Esta que vos escreve hoje é uma mãe cansada e envergonhada de sofrer horrores com estas transições. É uma mãe que ouve os conselhos dos outros, que abana a cabeça afirmativamente quando pensa o miúdo vai safar-se, eles adaptam-se melhor que nós, ele nem vai dar por nada, ele vai adorar estar com outras crianças e depois que passa a noite inteira a acordar e a pensar nisto tudo outra vez. É uma mãe que sabe que é assim que tem que ser, que precisa (também ela) de voltar ao activo, que este é o curso natural das coisas e que só pode ser um belíssimo sinal estar a acontecer assim mas depois só tem vontade de chorar e apanhar dois autocarros para o ir buscar a meio da manhã ou pelo menos espreitar e ver se ele está realmente bem.
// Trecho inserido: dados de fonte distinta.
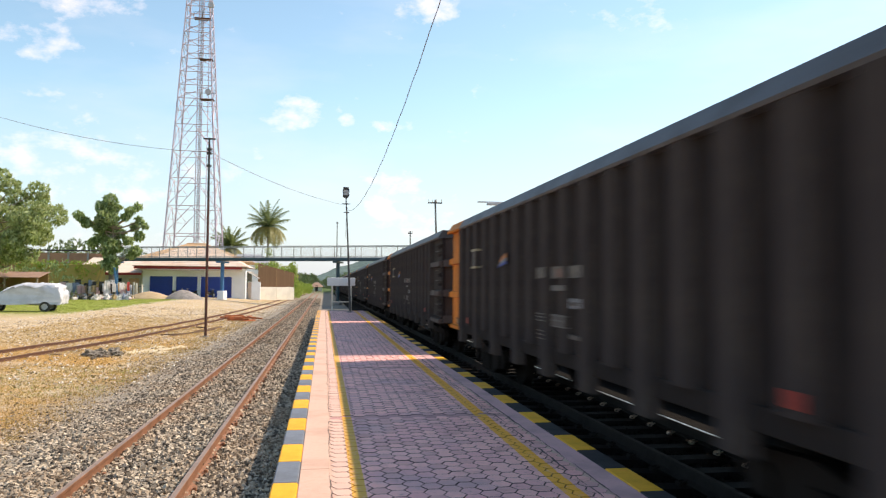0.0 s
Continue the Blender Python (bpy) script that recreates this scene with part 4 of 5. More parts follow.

O bebé Vicente voltou hoje a uma creche. É um sítio onde não se fala Português, o que me manteve acordada esta noite. E se ele entrasse em pânico por não reconhecer nenhuma palavra? E se a educadora não percebesse se ele tinha fome ou se morria de sede? E, agora que já é tão crescido, se ele pensasse que nós o tínhamos abandonado ali, sem referências nenhumas, ainda sem nenhuma âncora àquela realidade, sem conhecer bebés nem funcionárias? A minha metade racional insistia em dizer-me que a adaptação havia de ser canja mas ao mesmo tempo pensava na educadora que nos recebeu e nos contou que a sua filha chorou todos os dias de creche durante os primeiros seis meses! E se entregá-lo nas mãos de estranhos em Portugal me custou muito, mais me custou fazê-lo aqui, não por algum preconceito mas porque me parece que aqui ele é muito mais indefeso. Mas ele precisava de ir, nós precisávamos que ele fosse para que a vida possa (ainda a custo) voltar verdadeiramente ao normal.
Pela hora de almoço, as notícias eram as melhores: ele não tinha dado trabalho nenhum, tinha comido muito bem e estava a dormir. Eu encolhi os ombros porque, apesar de já esperar que assim fosse, tinha sentido esta angústia e ansiedade em vão. E se muitas vezes ele me fez a cabeça em água aqui em casa, desobedecendo a tudo e nunca desistindo de tentar, espalhando livros e caixas pela casa fora, tentando mexer em garrafas de vidro, no aquecimento e nos tachos, ligando e desligando a televisão um milhar de vezes, hoje só me lembrei de o ver a correr, despachado, de livro na mão e pedindo para eu o sentar no sofá para lermos juntos. E agora só quero ouvir a chave na porta e abraçá-lo com força. Ainda estou para perceber como se pode gostar tanto de um homenzinho pequenino.